■ Stated exercise
Restate the data exactly as given and keep the pictures out.

+++++

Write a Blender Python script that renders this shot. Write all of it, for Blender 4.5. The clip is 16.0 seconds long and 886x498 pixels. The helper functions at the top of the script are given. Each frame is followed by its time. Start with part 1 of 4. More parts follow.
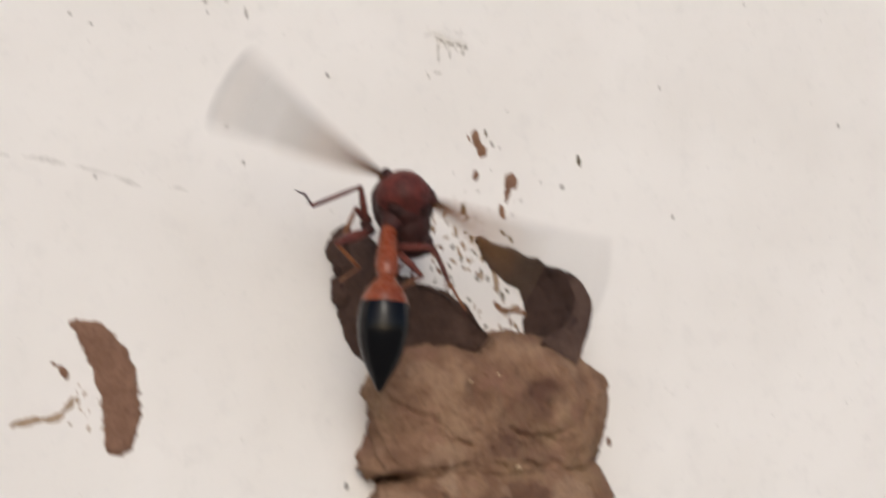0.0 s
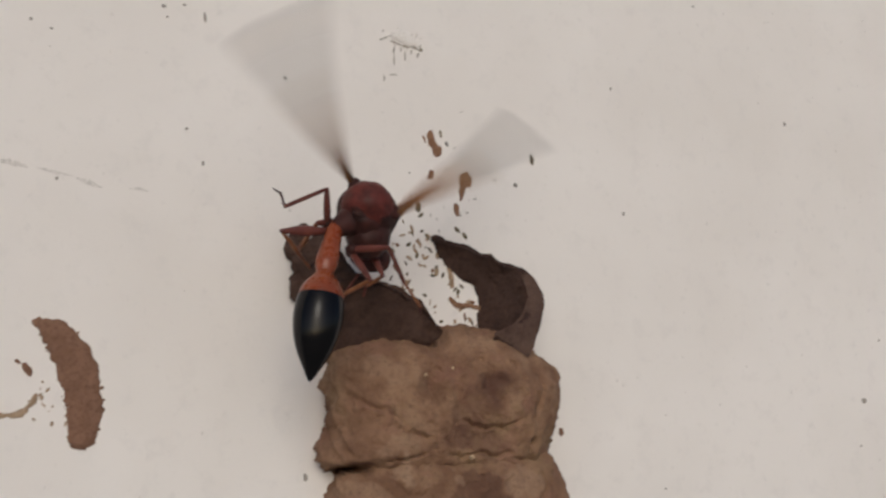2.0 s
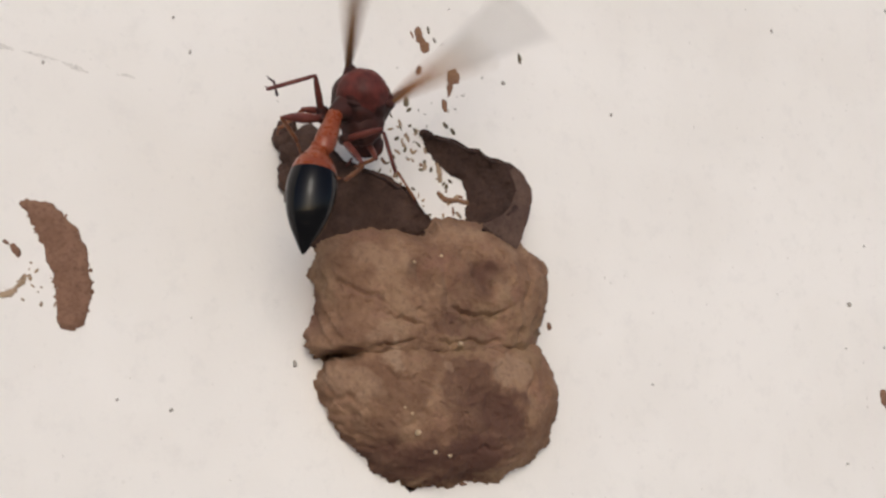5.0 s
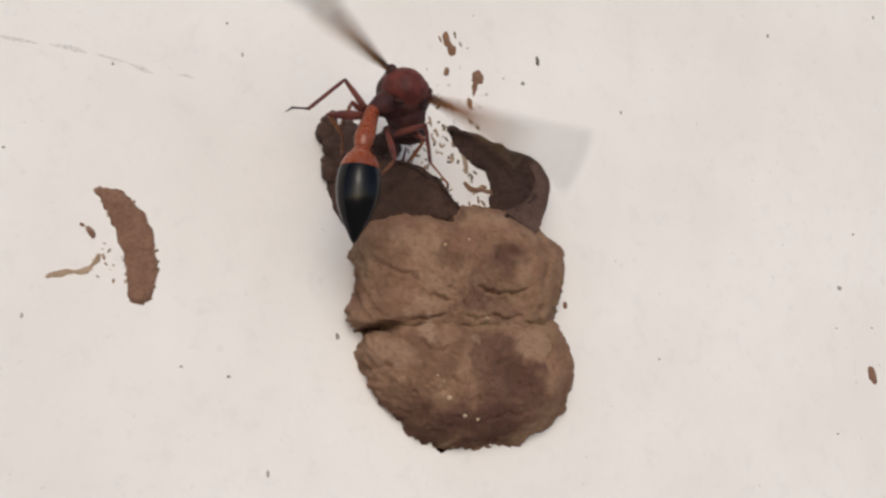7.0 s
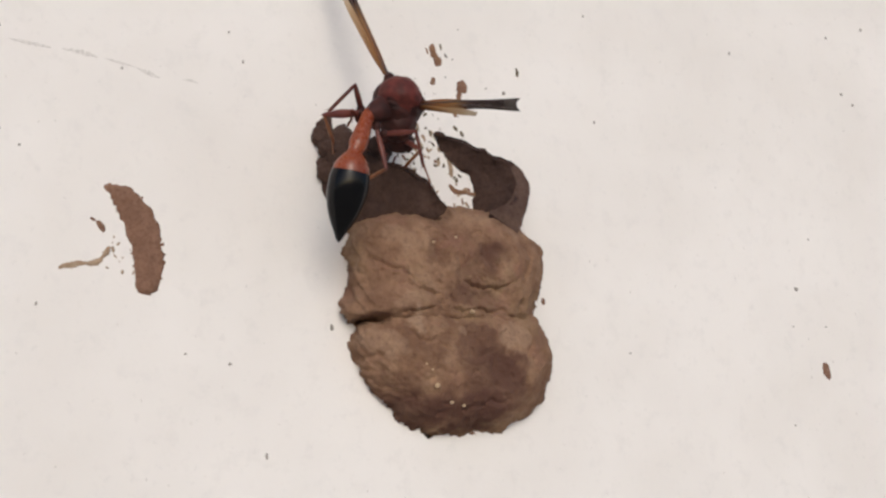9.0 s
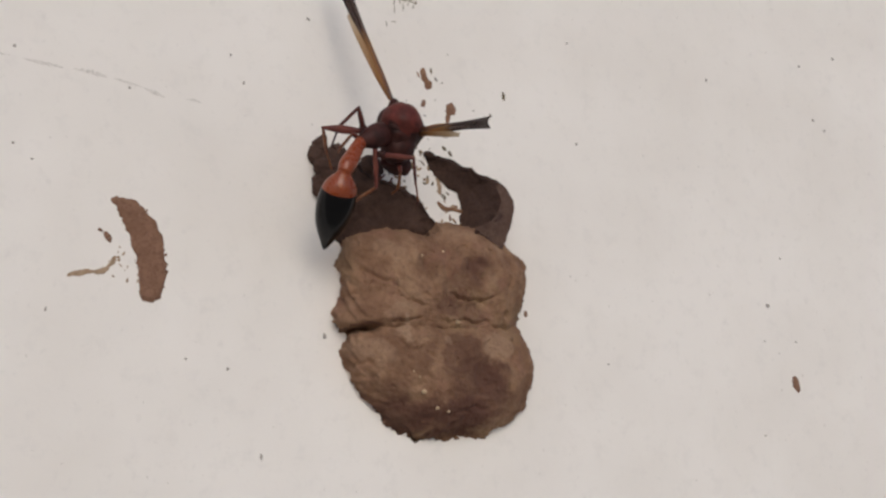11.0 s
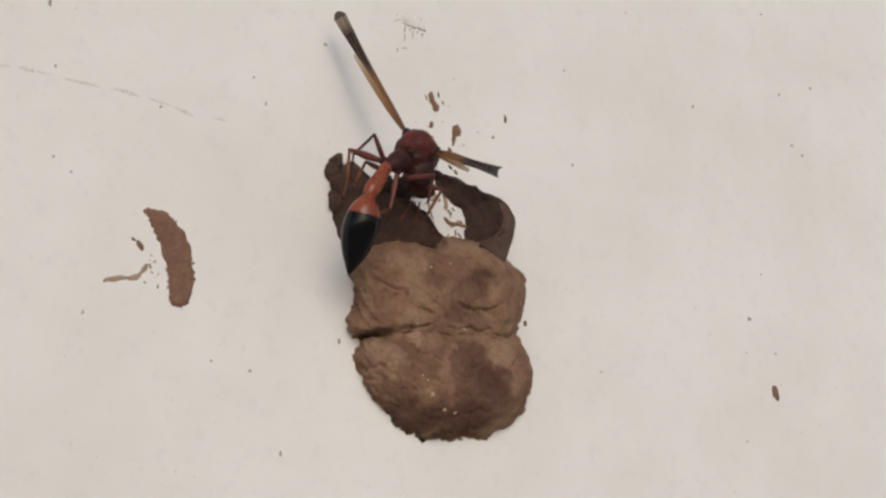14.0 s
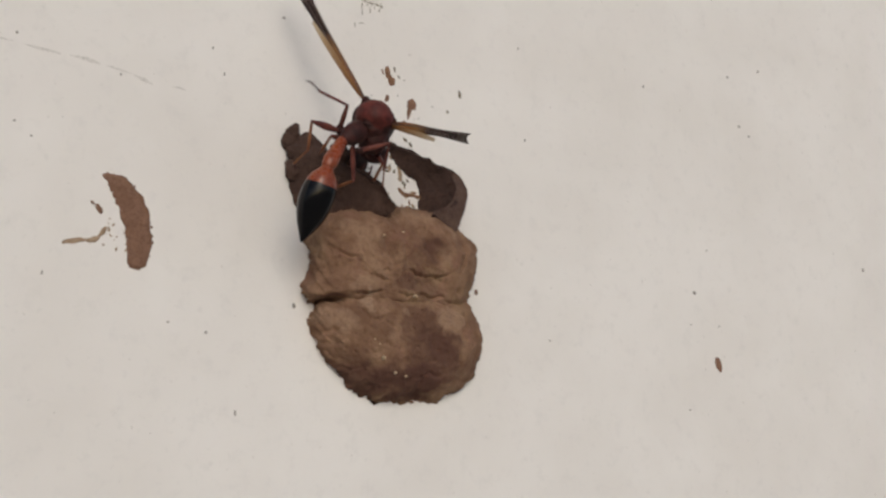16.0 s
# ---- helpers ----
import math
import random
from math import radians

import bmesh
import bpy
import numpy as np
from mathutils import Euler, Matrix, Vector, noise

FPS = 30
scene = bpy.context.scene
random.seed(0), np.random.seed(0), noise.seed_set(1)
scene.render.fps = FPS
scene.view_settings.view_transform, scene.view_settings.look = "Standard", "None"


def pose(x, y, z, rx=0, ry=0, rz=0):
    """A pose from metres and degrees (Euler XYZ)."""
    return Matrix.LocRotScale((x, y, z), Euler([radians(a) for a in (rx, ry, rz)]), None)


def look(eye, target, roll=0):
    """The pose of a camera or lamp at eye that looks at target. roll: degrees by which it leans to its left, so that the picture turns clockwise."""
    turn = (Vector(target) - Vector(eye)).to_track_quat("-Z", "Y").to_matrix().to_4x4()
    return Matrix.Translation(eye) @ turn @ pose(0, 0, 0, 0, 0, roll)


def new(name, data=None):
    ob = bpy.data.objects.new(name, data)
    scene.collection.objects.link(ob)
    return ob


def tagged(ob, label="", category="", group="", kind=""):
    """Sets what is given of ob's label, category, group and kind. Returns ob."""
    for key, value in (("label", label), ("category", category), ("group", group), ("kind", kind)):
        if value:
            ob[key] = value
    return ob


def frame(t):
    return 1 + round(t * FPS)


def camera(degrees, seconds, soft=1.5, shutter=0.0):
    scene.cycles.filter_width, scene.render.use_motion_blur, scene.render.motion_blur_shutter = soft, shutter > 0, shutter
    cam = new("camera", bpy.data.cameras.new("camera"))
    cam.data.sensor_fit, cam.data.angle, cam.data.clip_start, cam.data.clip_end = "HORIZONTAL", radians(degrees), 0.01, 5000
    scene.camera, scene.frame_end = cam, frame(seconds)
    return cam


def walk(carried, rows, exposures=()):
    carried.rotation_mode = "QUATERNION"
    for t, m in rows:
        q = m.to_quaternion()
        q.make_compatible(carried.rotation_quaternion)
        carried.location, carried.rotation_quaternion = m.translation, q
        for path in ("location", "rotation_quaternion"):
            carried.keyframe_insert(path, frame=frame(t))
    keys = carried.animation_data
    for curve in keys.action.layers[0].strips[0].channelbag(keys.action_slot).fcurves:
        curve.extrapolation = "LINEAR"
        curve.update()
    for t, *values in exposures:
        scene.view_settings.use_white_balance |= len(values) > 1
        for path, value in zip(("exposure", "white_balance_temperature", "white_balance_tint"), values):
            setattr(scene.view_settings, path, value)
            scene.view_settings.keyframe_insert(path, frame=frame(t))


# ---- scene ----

+++++

■ Solution for this exercise
Write a Blender Python script that renders this shot. Write all of it, for Blender 4.5. The clip is 16.0 seconds long and 886x498 pixels. The helper functions at the top of the script are given. Each frame is followed by its time. Start with part 1 of 4. More parts follow.
0.0 s
2.0 s
5.0 s
7.0 s
9.0 s
11.0 s
14.0 s
16.0 s
# ---- helpers ----
import math
import random
from math import radians

import bmesh
import bpy
import numpy as np
from mathutils import Euler, Matrix, Vector, noise

FPS = 30
scene = bpy.context.scene
random.seed(0), np.random.seed(0), noise.seed_set(1)
scene.render.fps = FPS
scene.view_settings.view_transform, scene.view_settings.look = "Standard", "None"


def pose(x, y, z, rx=0, ry=0, rz=0):
    """A pose from metres and degrees (Euler XYZ)."""
    return Matrix.LocRotScale((x, y, z), Euler([radians(a) for a in (rx, ry, rz)]), None)


def look(eye, target, roll=0):
    """The pose of a camera or lamp at eye that looks at target. roll: degrees by which it leans to its left, so that the picture turns clockwise."""
    turn = (Vector(target) - Vector(eye)).to_track_quat("-Z", "Y").to_matrix().to_4x4()
    return Matrix.Translation(eye) @ turn @ pose(0, 0, 0, 0, 0, roll)


def new(name, data=None):
    ob = bpy.data.objects.new(name, data)
    scene.collection.objects.link(ob)
    return ob


def tagged(ob, label="", category="", group="", kind=""):
    """Sets what is given of ob's label, category, group and kind. Returns ob."""
    for key, value in (("label", label), ("category", category), ("group", group), ("kind", kind)):
        if value:
            ob[key] = value
    return ob


def frame(t):
    return 1 + round(t * FPS)


def camera(degrees, seconds, soft=1.5, shutter=0.0):
    scene.cycles.filter_width, scene.render.use_motion_blur, scene.render.motion_blur_shutter = soft, shutter > 0, shutter
    cam = new("camera", bpy.data.cameras.new("camera"))
    cam.data.sensor_fit, cam.data.angle, cam.data.clip_start, cam.data.clip_end = "HORIZONTAL", radians(degrees), 0.01, 5000
    scene.camera, scene.frame_end = cam, frame(seconds)
    return cam


def walk(carried, rows, exposures=()):
    carried.rotation_mode = "QUATERNION"
    for t, m in rows:
        q = m.to_quaternion()
        q.make_compatible(carried.rotation_quaternion)
        carried.location, carried.rotation_quaternion = m.translation, q
        for path in ("location", "rotation_quaternion"):
            carried.keyframe_insert(path, frame=frame(t))
    keys = carried.animation_data
    for curve in keys.action.layers[0].strips[0].channelbag(keys.action_slot).fcurves:
        curve.extrapolation = "LINEAR"
        curve.update()
    for t, *values in exposures:
        scene.view_settings.use_white_balance |= len(values) > 1
        for path, value in zip(("exposure", "white_balance_temperature", "white_balance_tint"), values):
            setattr(scene.view_settings, path, value)
            scene.view_settings.keyframe_insert(path, frame=frame(t))


# ---- scene ----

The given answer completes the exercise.